I also got some other stuff, and if you’re a sneaky-family-member reader (um, Dave, my parents, etc) then don’t click the link.

For my mom I picked up Shrek2, because she loves Shrek, and for Dave I picked up three DVD packages: Aqua Teen Hunger Force Vol1, (we have Vol2), Arrested Development’s 1st season, and Home Movies 1st season.  We’ve never seen Home Movies, but it looked good, and I think I’d heard it was good on the Digs boards.  Since we don’t have digital cable, we’ve been watching more DVD tv shows lately.
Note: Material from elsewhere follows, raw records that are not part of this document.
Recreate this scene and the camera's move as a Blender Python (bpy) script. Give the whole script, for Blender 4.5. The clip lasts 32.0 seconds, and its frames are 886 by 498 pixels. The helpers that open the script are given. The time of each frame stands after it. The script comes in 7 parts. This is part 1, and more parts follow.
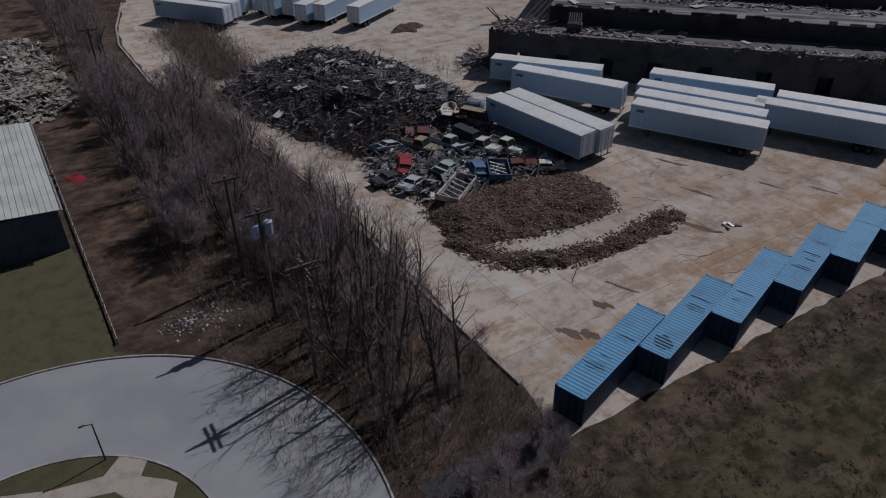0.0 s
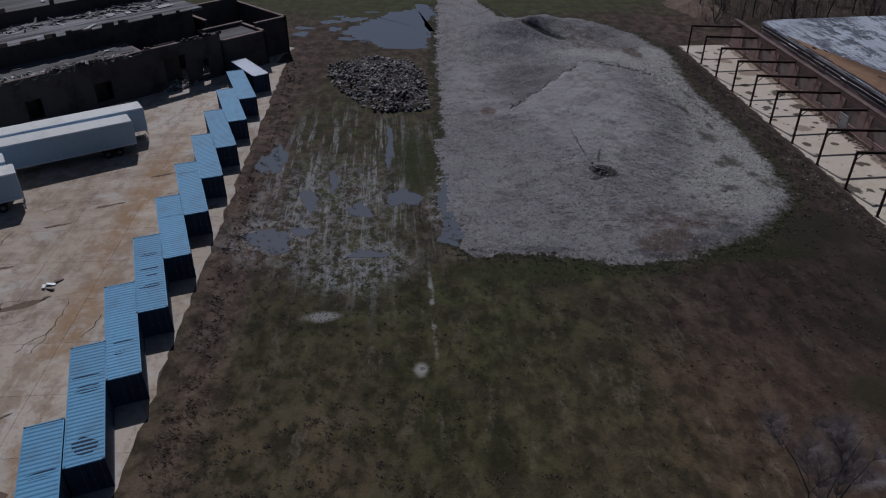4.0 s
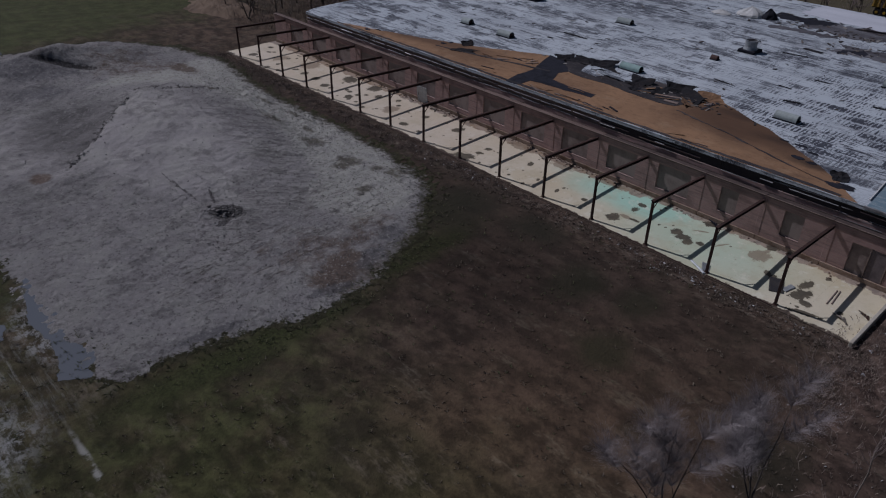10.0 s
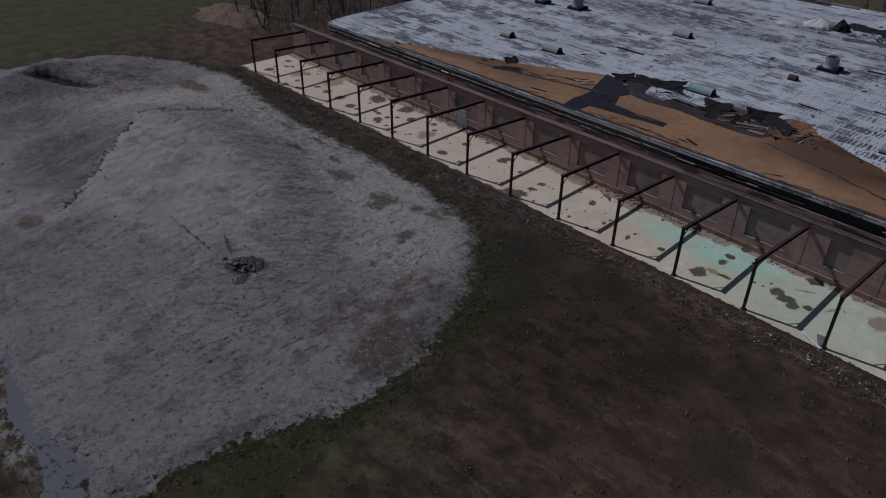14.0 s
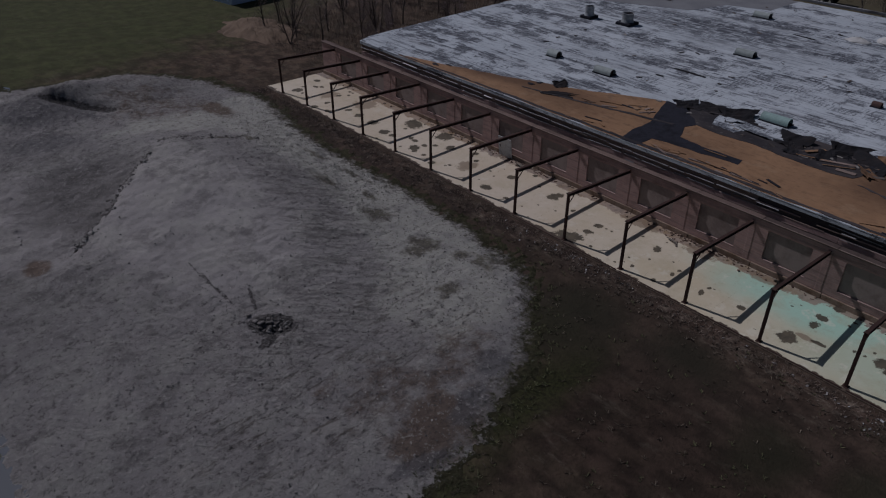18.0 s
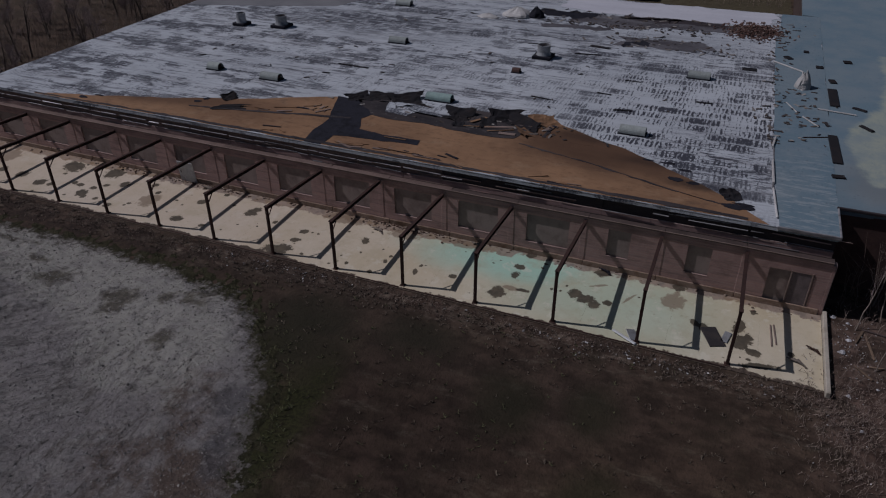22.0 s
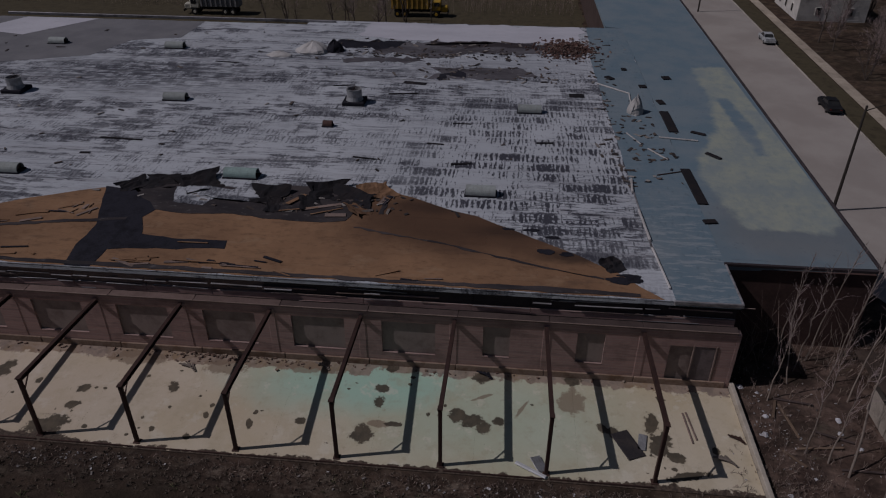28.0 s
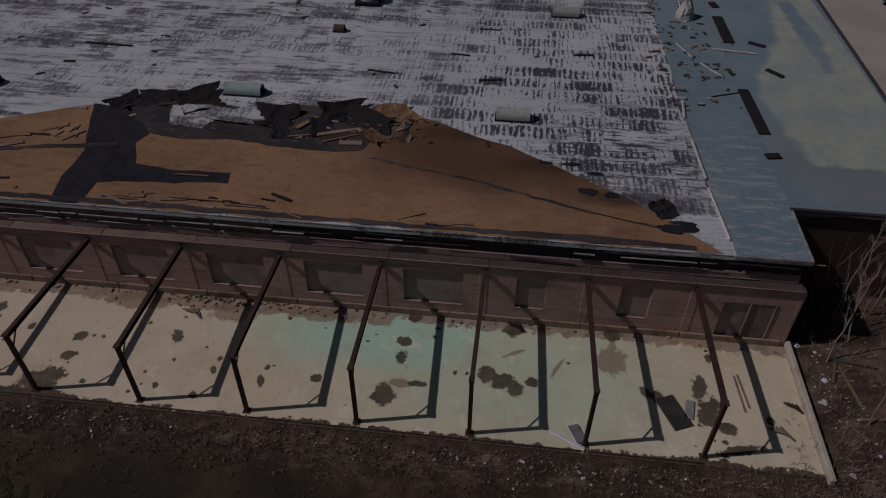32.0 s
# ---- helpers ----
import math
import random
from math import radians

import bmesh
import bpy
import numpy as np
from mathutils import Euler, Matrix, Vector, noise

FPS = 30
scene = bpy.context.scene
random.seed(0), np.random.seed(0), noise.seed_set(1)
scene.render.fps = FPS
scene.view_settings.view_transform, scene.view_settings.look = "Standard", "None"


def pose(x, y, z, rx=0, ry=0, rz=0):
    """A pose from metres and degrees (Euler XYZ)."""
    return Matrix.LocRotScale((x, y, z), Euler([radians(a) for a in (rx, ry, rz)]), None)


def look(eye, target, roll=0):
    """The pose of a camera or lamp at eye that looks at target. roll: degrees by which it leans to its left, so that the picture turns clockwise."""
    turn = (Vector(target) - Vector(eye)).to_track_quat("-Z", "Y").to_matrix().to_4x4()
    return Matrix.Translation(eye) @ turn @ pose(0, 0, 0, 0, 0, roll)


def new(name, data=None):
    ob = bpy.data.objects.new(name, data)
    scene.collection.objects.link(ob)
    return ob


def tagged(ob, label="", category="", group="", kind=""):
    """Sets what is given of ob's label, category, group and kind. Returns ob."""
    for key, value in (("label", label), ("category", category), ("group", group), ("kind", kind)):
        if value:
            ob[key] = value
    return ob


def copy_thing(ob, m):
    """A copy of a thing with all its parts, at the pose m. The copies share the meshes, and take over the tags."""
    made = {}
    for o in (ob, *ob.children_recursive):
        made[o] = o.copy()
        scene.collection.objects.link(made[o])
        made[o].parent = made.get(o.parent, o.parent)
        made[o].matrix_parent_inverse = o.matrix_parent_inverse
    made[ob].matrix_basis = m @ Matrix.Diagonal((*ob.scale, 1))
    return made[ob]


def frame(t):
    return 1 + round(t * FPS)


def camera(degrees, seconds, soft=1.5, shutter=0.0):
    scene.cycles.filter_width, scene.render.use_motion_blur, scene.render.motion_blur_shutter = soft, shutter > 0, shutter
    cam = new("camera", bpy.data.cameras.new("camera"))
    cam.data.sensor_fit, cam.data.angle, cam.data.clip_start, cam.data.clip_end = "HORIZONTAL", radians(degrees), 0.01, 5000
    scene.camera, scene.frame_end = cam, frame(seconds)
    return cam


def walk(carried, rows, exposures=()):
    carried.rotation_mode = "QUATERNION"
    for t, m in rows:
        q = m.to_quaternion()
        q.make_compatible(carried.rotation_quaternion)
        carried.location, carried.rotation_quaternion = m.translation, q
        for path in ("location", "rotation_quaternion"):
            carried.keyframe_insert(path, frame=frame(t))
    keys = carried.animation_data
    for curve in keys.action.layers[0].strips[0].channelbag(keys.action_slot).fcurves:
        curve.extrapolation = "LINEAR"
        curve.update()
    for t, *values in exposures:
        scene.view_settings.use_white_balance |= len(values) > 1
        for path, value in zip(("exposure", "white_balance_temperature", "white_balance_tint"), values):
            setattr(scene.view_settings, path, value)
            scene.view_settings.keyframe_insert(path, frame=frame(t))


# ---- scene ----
cam = camera(63.5, 32.0, 1.15)

PATH = [
    (0, (-53.037, -27.426, 38.104), (-54.459, -26.544, 37.009), -0.4),
    (0.5, (-53.71, -27.076, 38.232), (-55.027, -26.054, 37.127), 0.1),
    (1, (-54.549, -26.939, 38.225), (-55.689, -25.723, 37.119), 0.3),
    (1.5, (-55.168, -26.855, 38.133), (-56.049, -25.433, 37.037), 0.3),
    (2, (-56.014, -26.659, 38.035), (-56.585, -25.081, 36.946), 0.3),
    (2.5, (-56.829, -26.327, 37.917), (-57.09, -24.667, 36.834), 0.2),
    (3, (-57.902, -25.964, 37.838), (-58.03, -24.286, 36.758), 0.2),
    (3.5, (-58.546, -25.404, 37.749), (-58.675, -23.726, 36.669), 0.3),
    (4, (-58.858, -24.561, 37.579), (-58.743, -22.881, 36.499), 0.0),
    (4.5, (-59.82, -23.843, 37.534), (-59.431, -22.204, 36.455), 0.0),
    (6.5, (-62.029, -18.725, 36.359), (-61.188, -17.257, 35.292), 0.8),
    (7, (-61.964, -17.883, 36.574), (-60.99, -16.501, 35.505), 0.5),
    (7.5, (-62.278, -16.422, 36.687), (-61.123, -15.188, 35.618), 0.6),
    (8, (-62.403, -15.036, 36.595), (-61.24, -13.808, 35.528), 0.7),
    (8.5, (-62.314, -13.849, 36.328), (-61.151, -12.619, 35.263), 0.7),
    (9, (-61.969, -12.566, 35.934), (-60.811, -11.333, 34.866), 0.7),
    (9.5, (-61.535, -11.137, 35.349), (-60.38, -9.903, 34.28), 0.6),
    (10, (-61.096, -9.969, 34.755), (-59.944, -8.732, 33.686), 0.7),
    (10.5, (-60.591, -8.56, 34.186), (-59.441, -7.322, 33.117), 0.6),
    (11, (-60.108, -7.126, 33.817), (-58.958, -5.887, 32.747), 0.7),
    (11.5, (-59.499, -5.814, 33.754), (-58.352, -4.573, 32.683), 0.7),
    (12, (-58.998, -4.276, 33.636), (-57.85, -3.037, 32.565), 0.8),
    (12.5, (-58.259, -2.693, 33.626), (-57.113, -1.453, 32.553), 0.7),
    (13, (-57.679, -1.432, 33.612), (-56.535, -0.191, 32.539), 0.6),
    (13.5, (-57.08, -0.063, 33.584), (-55.938, 1.179, 32.51), 0.6),
    (14, (-56.503, 1.327, 33.542), (-55.362, 2.572, 32.47), 0.6),
    (14.5, (-55.575, 2.503, 33.375), (-54.44, 3.755, 32.306), 0.4),
    (16.5, (-53.17, 7.215, 33.264), (-52.044, 8.478, 32.198), 0.2),
    (17, (-52.728, 8.25, 33.336), (-51.604, 9.514, 32.27), 0.2),
    (17.5, (-52.594, 8.643, 33.353), (-51.481, 9.916, 32.285), -0.1),
    (18, (-52.665, 8.739, 33.276), (-51.568, 10.028, 32.211), -0.1),
    (18.5, (-52.725, 8.583, 33.347), (-51.639, 9.88, 32.281), -0.2),
    (19, (-52.683, 8.202, 33.301), (-51.493, 9.407, 32.238), -0.5),
    (19.5, (-52.744, 8.303, 33.175), (-51.488, 9.441, 32.113), -0.4),
    (20, (-52.739, 8.298, 33.284), (-51.477, 9.428, 32.221), -0.4),
    (20.5, (-52.48, 8.41, 33.393), (-51.131, 9.432, 32.327), -0.4),
    (21, (-52.271, 8.684, 33.371), (-50.861, 9.62, 32.306), -0.3),
    (21.5, (-51.861, 8.907, 33.112), (-50.378, 9.73, 32.051), -0.2),
    (22, (-51.518, 9.319, 33.043), (-49.957, 9.981, 31.983), -0.2),
    (22.5, (-50.977, 9.558, 33.068), (-49.355, 10.055, 32.009), -0.2),
    (23, (-50.404, 10.188, 33.141), (-48.744, 10.539, 32.082), -0.3),
    (23.5, (-49.538, 10.598, 33.293), (-47.879, 10.943, 32.231), -0.2),
    (24, (-48.55, 11.166, 33.281), (-46.891, 11.516, 32.22), -0.1),
    (24.5, (-47.432, 11.693, 33.214), (-45.772, 12.047, 32.155), 0.0),
    (26.5, (-42.073, 13.805, 32.886), (-40.405, 14.144, 31.835), 0.1),
    (27, (-40.77, 14.55, 32.888), (-39.081, 14.762, 31.839), 0.2),
    (27.5, (-39.494, 15.155, 32.995), (-37.799, 15.312, 31.946), 0.3),
    (28, (-38.284, 15.478, 33.071), (-36.59, 15.641, 32.021), 0.2),
    (28.5, (-37.163, 15.82, 32.947), (-35.467, 15.988, 31.902), 0.2),
    (29, (-36.244, 16.077, 32.876), (-34.55, 16.251, 31.828), 0.2),
    (29.5, (-35.432, 16.301, 32.845), (-33.757, 16.48, 31.766), 0.2),
    (30, (-34.65, 16.518, 32.819), (-33.006, 16.697, 31.695), 0.2),
    (30.5, (-33.899, 16.684, 32.778), (-32.292, 16.865, 31.601), 0.2),
    (31, (-33.32, 16.997, 32.753), (-31.751, 17.169, 31.524), 0.4),
    (31.5, (-32.834, 17.176, 32.646), (-31.295, 17.345, 31.38), 0.5),
    (32, (-32.099, 17.402, 32.926), (-30.593, 17.567, 31.62), 0.5),
]
LIGHTNESS = [(0, -1.09, 5750, 17), (2, -1.29, 5700, 19), (4, -1.1, 5580, 15), (7, -0.95, 5580, 15), (9, -1.09, 5620, 16), (14, -1.25, 5700, 16), (19, -1.51, 5800, 16), (23, -1.39, 5950, 19), (28, -1.76, 6150, 21), (32, -1.85, 6450, 21)]
walk(cam, [(t, look(eye, target, roll)) for t, eye, target, roll in PATH], LIGHTNESS)

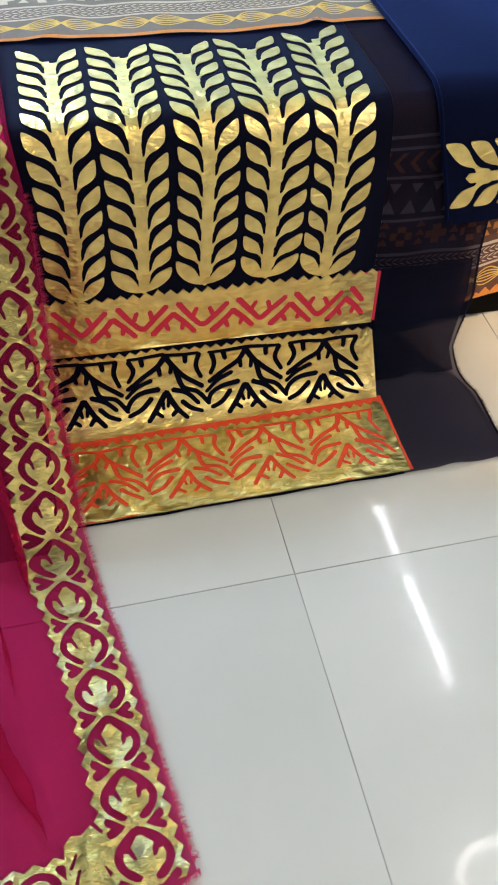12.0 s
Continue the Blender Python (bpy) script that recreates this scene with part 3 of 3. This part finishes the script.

Home Movies looked like a good one.  Anyone have any input on that? (especially when you know that we love ATHF, Invader Zim, Arrested Development, irreverent comedy in general, etc.)

Also, my dad cornered us in the condo while mom was showering to tell us he wants to get her a keyboard, so we have a full cart at musiciansfriend.com that I need to order of keyboard, stand, stool, and carrying case. The very idea that my mom is going to own a ‘gig bag’ is hysterically funny to me.

One thought on “Retribution

  1. Yay! Home Movies! I can’t imagine that y’all wouldn’t like it, mostly because I like it SO MUCH. I’ve been checking in to your blog about every five minutes just in case you decided to test after all… dude, I’m totally stalking you.